On the extensions points, we had previously added these 4:

protected void doAfterFlushRamSegments(boolean flushedRamSegments) protected boolean timeToFlushRam() protected boolean anythingToFlushRam() protected boolean onlyRamDocsToFlush()

I would propose that instead we add only the first one above, but rename it to "doAfterFlush()". This is basically a callback that a subclass could use to do its own thing after a flush but before a commit.

But then I don't think we should add any of the others. The "timeToFlushRam()" callback isn't really needed now that we have a public "flush()" method. And the other two are very specific to how IndexWriter implements RAM buffering/flushing and so unless/until we can think of a use case that needs these I'm inclined to not include them?

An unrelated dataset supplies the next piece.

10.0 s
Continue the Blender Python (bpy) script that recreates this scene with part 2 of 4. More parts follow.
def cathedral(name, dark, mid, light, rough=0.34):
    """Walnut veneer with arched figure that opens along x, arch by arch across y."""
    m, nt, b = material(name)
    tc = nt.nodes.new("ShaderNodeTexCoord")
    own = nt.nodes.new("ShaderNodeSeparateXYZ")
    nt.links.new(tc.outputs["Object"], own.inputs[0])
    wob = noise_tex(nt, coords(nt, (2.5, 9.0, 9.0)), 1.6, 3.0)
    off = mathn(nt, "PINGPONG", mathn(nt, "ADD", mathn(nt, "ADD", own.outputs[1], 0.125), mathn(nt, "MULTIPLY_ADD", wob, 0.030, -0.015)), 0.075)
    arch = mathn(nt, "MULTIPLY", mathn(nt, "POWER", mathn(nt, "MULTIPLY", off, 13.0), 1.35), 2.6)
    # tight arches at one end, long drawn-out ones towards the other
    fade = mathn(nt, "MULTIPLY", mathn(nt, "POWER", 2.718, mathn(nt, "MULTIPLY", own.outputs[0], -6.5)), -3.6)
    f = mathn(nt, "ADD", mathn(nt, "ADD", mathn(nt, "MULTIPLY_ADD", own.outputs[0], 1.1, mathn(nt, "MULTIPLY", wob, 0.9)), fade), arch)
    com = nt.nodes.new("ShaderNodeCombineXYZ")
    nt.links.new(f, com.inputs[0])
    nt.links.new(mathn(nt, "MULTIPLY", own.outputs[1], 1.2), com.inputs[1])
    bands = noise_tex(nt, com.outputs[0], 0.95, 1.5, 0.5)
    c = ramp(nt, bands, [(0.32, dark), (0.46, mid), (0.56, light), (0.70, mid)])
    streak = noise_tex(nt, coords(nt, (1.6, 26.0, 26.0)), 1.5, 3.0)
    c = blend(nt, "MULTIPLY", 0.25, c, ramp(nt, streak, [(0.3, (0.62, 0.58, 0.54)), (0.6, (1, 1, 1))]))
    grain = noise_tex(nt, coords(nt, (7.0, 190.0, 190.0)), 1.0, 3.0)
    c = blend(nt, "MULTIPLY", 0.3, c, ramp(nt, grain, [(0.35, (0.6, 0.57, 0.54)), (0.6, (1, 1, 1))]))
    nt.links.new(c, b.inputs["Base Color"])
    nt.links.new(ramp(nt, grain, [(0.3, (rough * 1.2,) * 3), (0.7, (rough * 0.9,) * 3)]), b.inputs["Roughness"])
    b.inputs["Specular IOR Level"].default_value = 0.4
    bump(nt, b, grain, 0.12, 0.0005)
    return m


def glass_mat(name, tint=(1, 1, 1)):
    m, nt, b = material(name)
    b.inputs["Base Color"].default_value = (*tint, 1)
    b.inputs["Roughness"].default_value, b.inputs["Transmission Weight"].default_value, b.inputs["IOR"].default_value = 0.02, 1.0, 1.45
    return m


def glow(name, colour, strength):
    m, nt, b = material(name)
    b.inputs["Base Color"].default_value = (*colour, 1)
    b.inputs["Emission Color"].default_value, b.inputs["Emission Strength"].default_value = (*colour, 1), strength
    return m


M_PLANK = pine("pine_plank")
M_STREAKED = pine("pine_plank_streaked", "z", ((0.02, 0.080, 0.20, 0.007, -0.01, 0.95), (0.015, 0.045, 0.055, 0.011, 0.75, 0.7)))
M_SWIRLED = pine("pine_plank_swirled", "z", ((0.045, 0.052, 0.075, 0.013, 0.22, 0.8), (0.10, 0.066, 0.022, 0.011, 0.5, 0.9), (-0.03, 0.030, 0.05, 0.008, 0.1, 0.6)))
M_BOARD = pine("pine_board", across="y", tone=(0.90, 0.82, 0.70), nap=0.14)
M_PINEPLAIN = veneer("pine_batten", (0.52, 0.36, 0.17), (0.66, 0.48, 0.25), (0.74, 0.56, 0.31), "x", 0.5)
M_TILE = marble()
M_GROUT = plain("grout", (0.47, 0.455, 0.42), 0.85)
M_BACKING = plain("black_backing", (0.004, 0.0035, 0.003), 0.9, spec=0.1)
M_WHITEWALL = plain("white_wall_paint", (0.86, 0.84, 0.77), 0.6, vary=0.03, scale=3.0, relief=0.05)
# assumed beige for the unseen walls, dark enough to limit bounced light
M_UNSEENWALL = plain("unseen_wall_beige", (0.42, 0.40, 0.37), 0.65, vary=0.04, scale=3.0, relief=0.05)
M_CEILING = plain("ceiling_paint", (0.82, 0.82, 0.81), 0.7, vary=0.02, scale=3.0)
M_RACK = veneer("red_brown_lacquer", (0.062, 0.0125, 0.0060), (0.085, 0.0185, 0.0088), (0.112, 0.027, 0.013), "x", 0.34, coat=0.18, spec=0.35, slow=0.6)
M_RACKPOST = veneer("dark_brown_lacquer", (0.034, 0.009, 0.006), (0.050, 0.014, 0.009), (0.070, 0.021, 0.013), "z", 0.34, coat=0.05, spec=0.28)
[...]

Yonik, is there something in Solr that would need these last 2 callbacks?

I've attached the patch (LUCENE-565.Feb2007.patch) with these changes!

asfimport commented 17 years ago

Yonik Seeley (@yonik) (migrated from JIRA)

OK I moved NewIndexModifier's methods into IndexWriter and did some small refactoring, tightening up protections,

> I would propose that instead we add only the first one above, but rename it to "doAfterFlush()".

Yes, that sounds fine.

The problem is that we wouldn't be able to take advantage of the hook because of the "tightening up protections". Access to the segments is key.

So instead of changing these to private, how about package protected?

asfimport commented 17 years ago

Michael McCandless (@mikemccand) (migrated from JIRA)

OK, got it. I will change those 3 to package protection and then commit. Thanks Yonik.

asfimport commented 17 years ago

Michael McCandless (@mikemccand) (migrated from JIRA)

Closing all issues that were resolved for 2.1.